- [Instructions to follow]:
With the pictures left out, copy the listing below exactly.

>> START Dataset excerpts

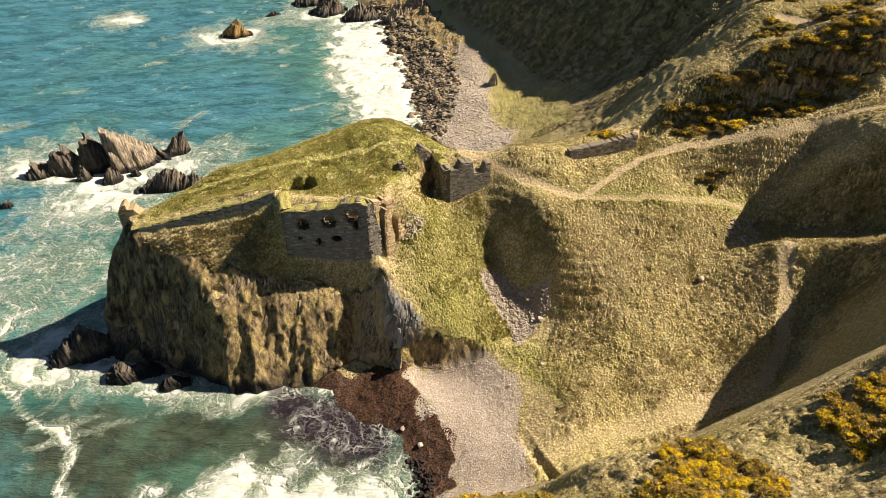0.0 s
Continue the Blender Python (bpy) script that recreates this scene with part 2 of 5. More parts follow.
LAND = [CASTLE_FOOT, CASTLE_BACK_EDGE, CASTLE_TOP, CASTLE_LIP, LIP_BACK, TERRACE_TOP, TERRACE_WALL_FOOT, FRONT_CREASE, TOWER_FOOT, PIER_FOOT, FRONT_ARRIS, ARETE, WEST_EDGE, WEST_FACE, RECESS, SLATE_EDGE, SLATE_LIP, GREEN_SPUR,
        BEACH_BACK, GATE_FOOT, GULLY, NECK_PATH, HIGH_PATH, LOW_PATH, NECK_SPUR, SLOPE_A, SLOPE_B, KNOLL, WALL_FOOT, WALL_BACK, HILL_CREST, HILL_BROW, SPUR_FLAT, HILL_FACE,
        HILL_HIGH, SHADE_HOLLOW, EAST_SPUR, SPUR_FOOT, SCAR, BURN, BURN_BANK, NEAR_RIDGE_EAST, NEAR_RIDGE_BACK, NEAR_RIDGE_FAR, NEAR_FACE, NEAR_DIP, NEAR_RIDGE_MID, NEAR_EDGE,
        NEAR_LEFT, NEAR_SLOPE, NEAR_HIGH, NEAR_FOOT, NEAR_CLIFF, TIDE_EDGE, BEACH_MID, NECK_NORTH, NECK_FOOT]
LAND_FAR = [FAR_SHORE, FAR_BEACH, FAR_FOOT, FAR_CLIFF, FAR_EDGE, INLAND, BEHIND, SHORE_BEHIND, SEABED, DEEP]
_knots = np.array([p for line in LAND for p in along(line, 1.8)] + [p for line in LAND_FAR for p in along(line, 6.0)])
_soft2 = 0.8 ** 2


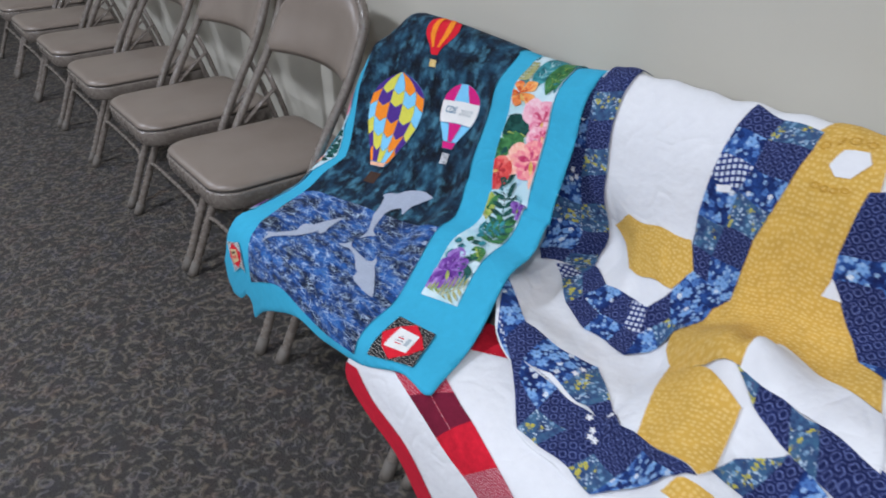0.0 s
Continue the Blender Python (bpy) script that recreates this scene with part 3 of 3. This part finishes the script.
def lettering(text, key, start, along, height, parent, shear=0.0, thin=0.0):
    curve = bpy.data.curves.new("lettering", "FONT")
    curve.body, curve.size, curve.shear, curve.offset, curve.space_character, curve.resolution_u = text, 1.0, shear, thin, 1.12, 3
    holder = new("lettering", curve)
    mesh = bpy.data.meshes.new_from_object(holder.evaluated_get(bpy.context.evaluated_depsgraph_get()))
    bpy.data.objects.remove(holder)
    bm = bmesh.new()
    bm.from_mesh(mesh)
    bpy.data.meshes.remove(mesh)
    bmesh.ops.triangulate(bm, faces=bm.faces[:])
    wide = max(v.co.x for v in bm.verts)
    uv = bm.loops.layers.uv.new("flat")
    for v in bm.verts:
        x = start[0] + along[0] * v.co.x / wide + 0.08 * height * v.co.y
        s = start[1] + along[1] * v.co.x / wide - height * v.co.y / 0.7
        v.co = Vector(balloon_drape(x, s)) + 0.0056 * outward(balloon_drape, x, s)
    return part("lettering", bm, PATCHES[key], parent, "", False)


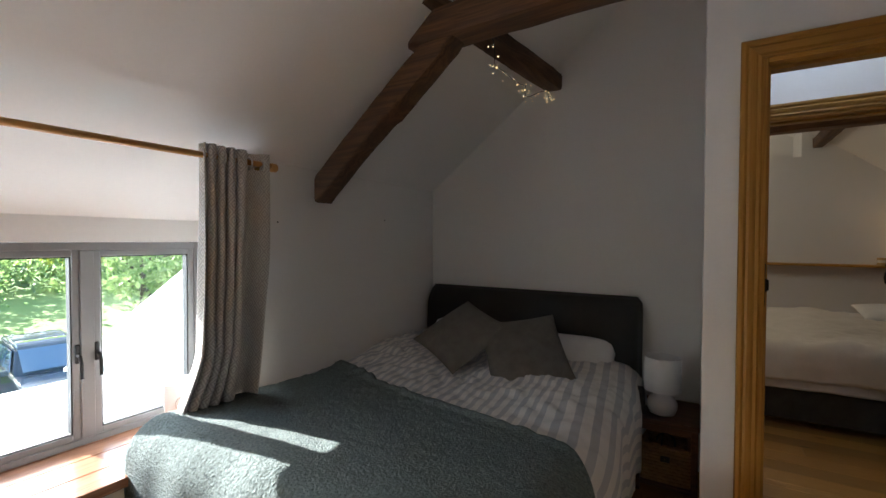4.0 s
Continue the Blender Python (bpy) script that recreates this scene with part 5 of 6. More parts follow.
neck = [(1.572, -3.568, sz + 0.08), (1.572, -3.568, sz + 0.170)] + [(1.572, -3.624 + 0.056 * math.cos(a), sz + 0.170 + 0.056 * math.sin(a)) for a in [radians(200) * k / 16 for k in range(1, 17)]]
part("collar", lathe(bm_new(), [(0.0, 0.081), (0.0225, 0.081), (0.0235, 0.084), (0.0235, 0.091), (0.0215, 0.094), (0.015, 0.095), (0, 0.095)], 24, pose(1.572, -3.568, sz)), M_CHROME, bt2, smooth=True)
part("spout", tube(bm_new(), neck, 0.0138, 14), M_CHROME, bt2, smooth=True)
part("mixer", tube(bm_new(), [(1.572, -3.568, sz + 0.045), (1.655, -3.575, sz + 0.045)], 0.0165, 18), M_CHROME, bt2, smooth=True)
part("lever", tube(bm_new(), [(1.645, -3.574, sz + 0.05), (1.650, -3.574, sz + 0.098)], 0.006, 10), M_CHROME, bt2, smooth=True)
sb = thing("soap_bottle", "dark brown pump soap bottle with cream label on the basin", "soap bottle", 1.425, -3.566, sz)
sm = pose(1.428, -3.566, sz)
part("body", lathe(bm_new(), [(0, 0), (0.031, 0), (0.034, 0.004), (0.034, 0.100), (0.031, 0.112), (0.018, 0.124), (0.013, 0.128), (0.013, 0.138), (0, 0.138)], 28, sm), M_BOTTLE, sb, smooth=True)
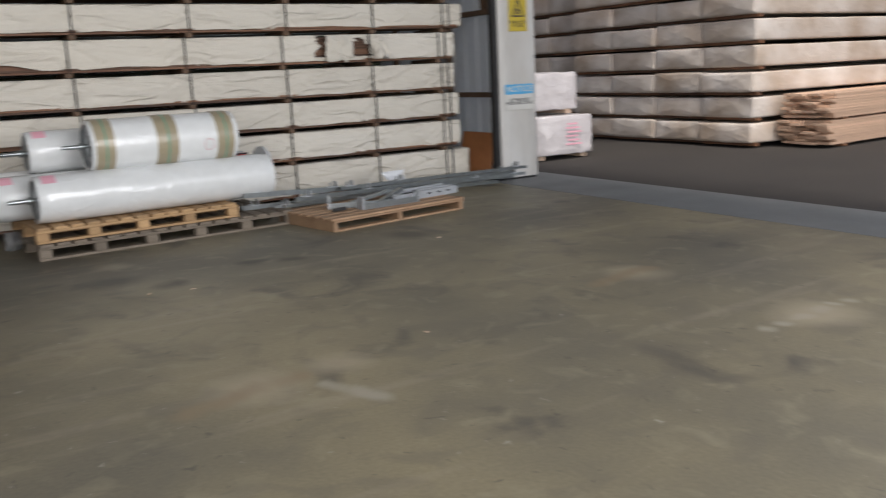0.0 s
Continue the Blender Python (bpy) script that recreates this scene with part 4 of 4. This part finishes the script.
rng = random.Random(21)
pallet("long_pallet", "weathered grey long timber pallet under the rolls", (0.42, -1.5, 0), 4.0, 2.3, 1.15, 0.135, M_OLDPAL, rng, blocks=6)
pallet("yellow_pallet", "fresh yellow pine pallet under the white rolls", (0.42, -1.46, 0.136), 4.0, 1.75, 1.1, 0.13, M_PINE, rng, blocks=5)
p = thing("flat_pallet", "low pine pallet under loose galvanised brackets", "pallet", (2.77, -2.1, 0), rz=9)
for x in (0.0, 0.74, 1.52):
    part("runner", Build().box((x, 0, 0), (x + 0.045, 0.95, 0.1), M_PINE2, 0.004), p)
part("front_board", Build().box((0, -0.016, 0.085), (1.57, 0.0, 0.1), M_PINE2, 0.002), p)
for i in range(7):
    y = i * 0.137
    part("deck_board", Build().box((-0.01, y, 0.101), (1.58, y + 0.095, 0.121), M_PINE2, 0.003), p)
for i in range(3):
    part("bottom_board", Build().box((0.05, 0.0 + i * 0.43, 0.0), (0.735, 0.09 + i * 0.43, 0.016), M_PINE2, 0.002), p)
    part("bottom_board", Build().box((0.79, 0.0 + i * 0.43, 0.0), (1.515, 0.09 + i * 0.43, 0.016), M_PINE2, 0.002), p)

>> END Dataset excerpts

- [Exercise response]:
0.0 s
Continue the Blender Python (bpy) script that recreates this scene with part 2 of 5. More parts follow.
LAND = [CASTLE_FOOT, CASTLE_BACK_EDGE, CASTLE_TOP, CASTLE_LIP, LIP_BACK, TERRACE_TOP, TERRACE_WALL_FOOT, FRONT_CREASE, TOWER_FOOT, PIER_FOOT, FRONT_ARRIS, ARETE, WEST_EDGE, WEST_FACE, RECESS, SLATE_EDGE, SLATE_LIP, GREEN_SPUR,
        BEACH_BACK, GATE_FOOT, GULLY, NECK_PATH, HIGH_PATH, LOW_PATH, NECK_SPUR, SLOPE_A, SLOPE_B, KNOLL, WALL_FOOT, WALL_BACK, HILL_CREST, HILL_BROW, SPUR_FLAT, HILL_FACE,
        HILL_HIGH, SHADE_HOLLOW, EAST_SPUR, SPUR_FOOT, SCAR, BURN, BURN_BANK, NEAR_RIDGE_EAST, NEAR_RIDGE_BACK, NEAR_RIDGE_FAR, NEAR_FACE, NEAR_DIP, NEAR_RIDGE_MID, NEAR_EDGE,
        NEAR_LEFT, NEAR_SLOPE, NEAR_HIGH, NEAR_FOOT, NEAR_CLIFF, TIDE_EDGE, BEACH_MID, NECK_NORTH, NECK_FOOT]
LAND_FAR = [FAR_SHORE, FAR_BEACH, FAR_FOOT, FAR_CLIFF, FAR_EDGE, INLAND, BEHIND, SHORE_BEHIND, SEABED, DEEP]
_knots = np.array([p for line in LAND for p in along(line, 1.8)] + [p for line in LAND_FAR for p in along(line, 6.0)])
_soft2 = 0.8 ** 2


0.0 s
Continue the Blender Python (bpy) script that recreates this scene with part 3 of 3. This part finishes the script.
def lettering(text, key, start, along, height, parent, shear=0.0, thin=0.0):
    curve = bpy.data.curves.new("lettering", "FONT")
    curve.body, curve.size, curve.shear, curve.offset, curve.space_character, curve.resolution_u = text, 1.0, shear, thin, 1.12, 3
    holder = new("lettering", curve)
    mesh = bpy.data.meshes.new_from_object(holder.evaluated_get(bpy.context.evaluated_depsgraph_get()))
    bpy.data.objects.remove(holder)
    bm = bmesh.new()
    bm.from_mesh(mesh)
    bpy.data.meshes.remove(mesh)
    bmesh.ops.triangulate(bm, faces=bm.faces[:])
    wide = max(v.co.x for v in bm.verts)
    uv = bm.loops.layers.uv.new("flat")
    for v in bm.verts:
        x = start[0] + along[0] * v.co.x / wide + 0.08 * height * v.co.y
        s = start[1] + along[1] * v.co.x / wide - height * v.co.y / 0.7
        v.co = Vector(balloon_drape(x, s)) + 0.0056 * outward(balloon_drape, x, s)
    return part("lettering", bm, PATCHES[key], parent, "", False)


4.0 s
Continue the Blender Python (bpy) script that recreates this scene with part 5 of 6. More parts follow.
neck = [(1.572, -3.568, sz + 0.08), (1.572, -3.568, sz + 0.170)] + [(1.572, -3.624 + 0.056 * math.cos(a), sz + 0.170 + 0.056 * math.sin(a)) for a in [radians(200) * k / 16 for k in range(1, 17)]]
part("collar", lathe(bm_new(), [(0.0, 0.081), (0.0225, 0.081), (0.0235, 0.084), (0.0235, 0.091), (0.0215, 0.094), (0.015, 0.095), (0, 0.095)], 24, pose(1.572, -3.568, sz)), M_CHROME, bt2, smooth=True)
part("spout", tube(bm_new(), neck, 0.0138, 14), M_CHROME, bt2, smooth=True)
part("mixer", tube(bm_new(), [(1.572, -3.568, sz + 0.045), (1.655, -3.575, sz + 0.045)], 0.0165, 18), M_CHROME, bt2, smooth=True)
part("lever", tube(bm_new(), [(1.645, -3.574, sz + 0.05), (1.650, -3.574, sz + 0.098)], 0.006, 10), M_CHROME, bt2, smooth=True)
sb = thing("soap_bottle", "dark brown pump soap bottle with cream label on the basin", "soap bottle", 1.425, -3.566, sz)
sm = pose(1.428, -3.566, sz)
part("body", lathe(bm_new(), [(0, 0), (0.031, 0), (0.034, 0.004), (0.034, 0.100), (0.031, 0.112), (0.018, 0.124), (0.013, 0.128), (0.013, 0.138), (0, 0.138)], 28, sm), M_BOTTLE, sb, smooth=True)
0.0 s
Continue the Blender Python (bpy) script that recreates this scene with part 4 of 4. This part finishes the script.
rng = random.Random(21)
pallet("long_pallet", "weathered grey long timber pallet under the rolls", (0.42, -1.5, 0), 4.0, 2.3, 1.15, 0.135, M_OLDPAL, rng, blocks=6)
pallet("yellow_pallet", "fresh yellow pine pallet under the white rolls", (0.42, -1.46, 0.136), 4.0, 1.75, 1.1, 0.13, M_PINE, rng, blocks=5)
p = thing("flat_pallet", "low pine pallet under loose galvanised brackets", "pallet", (2.77, -2.1, 0), rz=9)
for x in (0.0, 0.74, 1.52):
    part("runner", Build().box((x, 0, 0), (x + 0.045, 0.95, 0.1), M_PINE2, 0.004), p)
part("front_board", Build().box((0, -0.016, 0.085), (1.57, 0.0, 0.1), M_PINE2, 0.002), p)
for i in range(7):
    y = i * 0.137
    part("deck_board", Build().box((-0.01, y, 0.101), (1.58, y + 0.095, 0.121), M_PINE2, 0.003), p)
for i in range(3):
    part("bottom_board", Build().box((0.05, 0.0 + i * 0.43, 0.0), (0.735, 0.09 + i * 0.43, 0.016), M_PINE2, 0.002), p)
    part("bottom_board", Build().box((0.79, 0.0 + i * 0.43, 0.0), (1.515, 0.09 + i * 0.43, 0.016), M_PINE2, 0.002), p)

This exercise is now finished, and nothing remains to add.